Jeremy Gibbs

Definitions

Modern Geometry

9-7-97

1. a. Given segment AB, the midpoint is the point which lies on segment AB halfway in between point A and point B thus making the following statement to be true: Segment AM = Segment MB.

b. Given segment AB, the perpendicular bisector is the line that passes through midpoint M and through point P that makes < AMP = <BMP.

c. Given four points: A, B, C, and D with point D in between A and C, ray BD is said to Bisect <ABC when <ABD = <CBD.

d. Given three points: A, B, and C. They are said to be collinear if the same line with the same slope passes through all of them.

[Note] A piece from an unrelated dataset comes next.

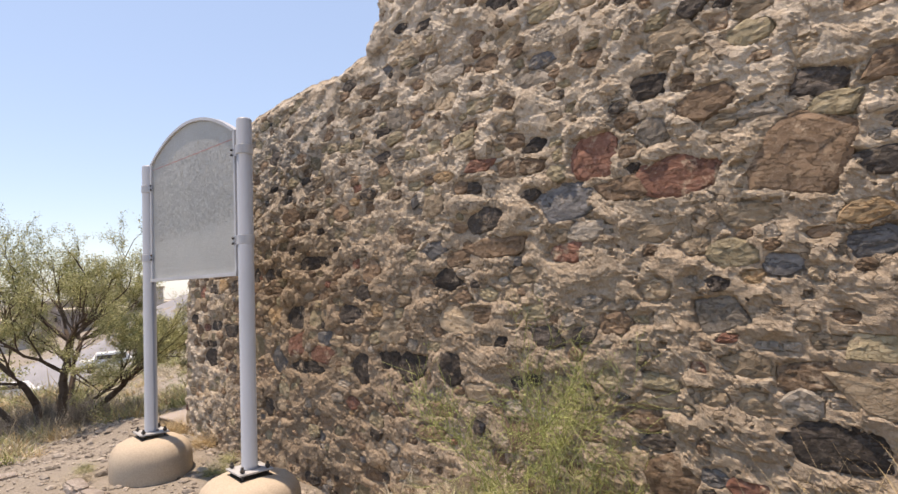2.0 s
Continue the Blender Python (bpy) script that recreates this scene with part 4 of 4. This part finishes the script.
def grass_field():
    # in front of the long wall
    for x, y, kind, size in MOUNDS:
        tuft(kind, x, y, size)
    for _ in range(60):
        x = VEG.uniform(4.75, 9.0)
        y = -0.42 - 0.95 * VEG.random()
        if 6.25 < x < 7.3:
            continue
        kind = VEG.choices(["straw", "pale", "green", "dead"], [0.12, 0.12, 0.72, 0.04] if x < 6.1 else [0.12, 0.5, 0.34, 0.04])[0]
        tuft(kind, x, y, VEG.uniform(0.45, 0.8), VEG.uniform(0.7, 1.0))
    for _ in range(16):
        tuft("pale", VEG.uniform(7.2, 8.9), VEG.uniform(-0.7, -0.15), VEG.uniform(0.7, 1.05))
    for _ in range(14):
        tuft(VEG.choice(["green", "green", "pale"]), VEG.uniform(4.9, 6.0), VEG.uniform(-1.1, -0.5), VEG.uniform(0.7, 1.0))
    for x, y, kind, size in ((4.5, -0.95, "green", 0.55), (4.75, -1.15, "straw", 0.5), (4.95, -1.3, "green", 0.6), (2.0, -0.45, "green", 0.45), (2.25, -0.38, "green", 0.4), (1.1, -1.25, "pale", 0.4), (1.0, -0.2, "straw", 0.55),
                             (0.2, -0.25, "straw", 0.75), (0.0, -0.15, "straw", 0.6), (1.75, -0.25, "green", 0.35), (0.75, -1.15, "green", 0.35)):
        tuft(kind, x, y, size)
    # round the acacia
    for x, y, size in ((-3.3, -0.9, 1.5), (-2.8, -0.4, 1.3), (-3.6, -0.5, 1.6), (-3.1, -1.3, 1.1), (-2.7, -0.9, 1.0), (-3.9, -1.2, 1.4), (-2.9, 0.1, 1.3)):
        tuft("snag", x, y, size)
    for _ in range(1000):
        x, y = VEG.uniform(-13, -0.7), VEG.uniform(-5.0, 3.6)
        if x > -1.6 and y > -1.2:
            continue
        far_tuft(VEG.choices(["straw", "pale", "green"], [0.3, 0.4, 0.3])[0], x, y, VEG.uniform(0.5, 1.1), VEG.uniform(0.6, 1.0))
    # beside the stairs, thick along their edge
    for _ in range(112):
        y = VEG.uniform(2.8, 9.6)
        x = -1.2 - 2.6 * VEG.random() ** 1.4
        size = VEG.uniform(0.6, 1.5) * (0.8 if y < 4 else 1)
        tuft(VEG.choices(["pale", "straw", "green"], [0.72, 0.08, 0.20])[0], x - 0.12 * size, y, size, VEG.uniform(0.75, 1.05))
    for x, y, kind, size in ((-1.15, 4.15, "straw", 0.55), (-1.18, 3.6, "straw", 0.5), (-0.98, 7.72, "straw", 0.42), (-0.86, 7.74, "straw", 0.3), (-1.15, 5.2, "pale", 0.7), (-1.2, 6.2, "pale", 0.75), (-1.12, 8.6, "pale", 0.6), (-1.2, 9.3, "green", 0.6)):
        tuft(kind, x, y, size)
    # on the hillside
    for _ in range(700):
        x, y = VEG.uniform(-14, 0.2), VEG.uniform(9.8, 20)
        if -1.6 < x and y < 13.4:
            continue
        far_tuft(VEG.choices(["pale", "straw", "green"], [0.45, 0.2, 0.35])[0], x, y, VEG.uniform(0.6, 1.3), VEG.uniform(0.5, 0.9))
    for _ in range(1500):
        x, y = -5 - 42 * VEG.random() ** 1.9, VEG.uniform(-13, 11)
        far_tuft(VEG.choices(["straw", "pale", "green"], [0.2, 0.3, 0.5])[0], x, y, VEG.uniform(1.2, 2.4), VEG.uniform(0.5, 0.9))
    for _ in range(110):
        x, y = VEG.uniform(-9, -3), VEG.uniform(2.0, 10)
        far_tuft(VEG.choices(["pale", "straw"], [0.6, 0.4])[0], x, y, VEG.uniform(0.6, 1.1), 0.8)
    for x, y, size in ((-0.55, 14.4, 1.8), (-0.2, 14.8, 1.6), (-1.7, 17.5, 1.8), (-2.3, 17.0, 1.6)):
        tuft("straw", x, y, size)


grass_field()
for kind, (v, f) in FIELD.items():
    tagged(mesh_object("dry_grass", v, f, FAR_TUFTS[kind].materials[0]), "dry grass spread over the open slope", "grass", kind="stuff")


def grow(soup, leaves, rng, p, d, length, radius, depth, spread, up, leaf_size, leaf_n, twist=0.16, sides=5, bare=0.3):
    """One branch and what grows from it."""
    n = 5
    pts, radii = [p.copy()], [radius]
    for k in range(n):
        d = (d + Vector((rng.gauss(0, twist), rng.gauss(0, twist), rng.gauss(0, twist) + up * 0.12))).normalized()
        p = p + d * length / n
        pts.append(p.copy())
        radii.append(radius * (1 - 0.55 * (k + 1) / n))
    soup.tube(pts, radii, sides if depth > 1 else 3)
    if depth <= 1:
        for k in range(leaf_n):
            t = rng.uniform(0.15, 1.0) * n
            i = min(n - 1, int(t))
            q = pts[i].lerp(pts[i + 1], t - i) + Vector((rng.gauss(0, 1), rng.gauss(0, 1), rng.gauss(0, 1))) * leaf_size * 1.5
            leaves.leaf(q, Vector((rng.gauss(0, 1), rng.gauss(0, 1), rng.gauss(0.25, 0.8))).normalized(), leaf_size * rng.uniform(0.6, 1.3), rng)
    if depth == 0:
        return
    kids = rng.choice((3, 4)) if depth > 1 else rng.choice((3, 4, 5))
    for k in range(kids):
        t = bare + (1 - bare) * (k + rng.random()) / kids
        i = min(n - 1, int(t * n))
        q = pts[i].lerp(pts[i + 1], t * n - i)
        side = d.orthogonal().normalized()
        side = Matrix.Rotation(rng.uniform(0, 6.283), 3, d) @ side
        e = (d * (1 - spread) + side * spread + Vector((0, 0, up * 0.3))).normalized()
        grow(soup, leaves, rng, q, e, length * rng.uniform(0.5, 0.78), max(0.0012 if radius < 0.006 else 0.0028, radii[i] * 0.6), depth - 1, spread, up, leaf_size, leaf_n, twist, sides)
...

e. Given three lines: l, m, and n, they are said to be concurrent if they have one point in common. If the three lines meet at one point, they are concurrent.

 

2. a. A triangle is made up of three points, A, B, and C, and three segments AB, BC, and CA.

b. For the same triangle, the sides are defined as the segments AB, BC, and CA. The vertices are points A, B, and C and the angles are made up of the vertices A, B, and C, and rays AB, BC, and CA. For example, angle A consists of vertex A and rays AB and AC.

c. For the same triangle, the sides opposite to vertex A is segment BC. The sides adjacent to vertex A are segments AB and CA.

d. For the same triangle, the medians of the triangle are those segments which pass through a vertex and the midpoint of the segment opposite to the original vertex. For example, one median would pass through vertex A and the midpoint of segment BC.

e. For the same triangle, the altitudes of the triangle consists of a segment that passes through a vertex and the perpendicular bisection of the opposite side. The bisection does not have to be at the Midpoint.. For example, one altitude would pass through vertex A and conclude at some point on segment BC that would perpendicular bisect segment BC.

f. An isosceles triangle is a triangle with two nonlinear congruent segments and a third segment not congruent to the other two. The base is that segment that is not congruent to the other two. The base angles are those that are made up of the base, the vertex, and one of the congruent segments. The two base angles are congruent to each other.

g. An equilateral triangle is a triangle with three nonlinear congruent segments. All of the angles for this triangle are congruent as well.

h. A right triangle is a triangle that contains one right angle.
  1. a. The angles of Quadrilateral ABCD are comprised of the vertex and two adjacent rays. For example, one such angle would consist of vertex A and rays AB and DA.

b. The adjacent sides of Quadrilateral ABCD are the sides around the angle. For example, for vertex A, the adjacent sides would be segments AB and DA.

c. The opposite sides of Quadrilateral ABCD are the sides that do not comprise the angle. For example, the opposite sides for angle <BAD are segments CD and BC.

d. The diagonals of Quadrilateral ABCD are segments with pass from one vertex to the opposite vertex. The vertices may not have any segments in common. For example, the two diagonals of quadrilateral ABCD are segments AC and BD.

e. A parallelogram is a quadrilateral for which the opposite sides are parallel and congruent to each other. As a result, the opposite angles will also be congruent. For example, segment AB will be congruent and parallel to segment CD. As a result, angle <DAB will be congruent to angle <BCD.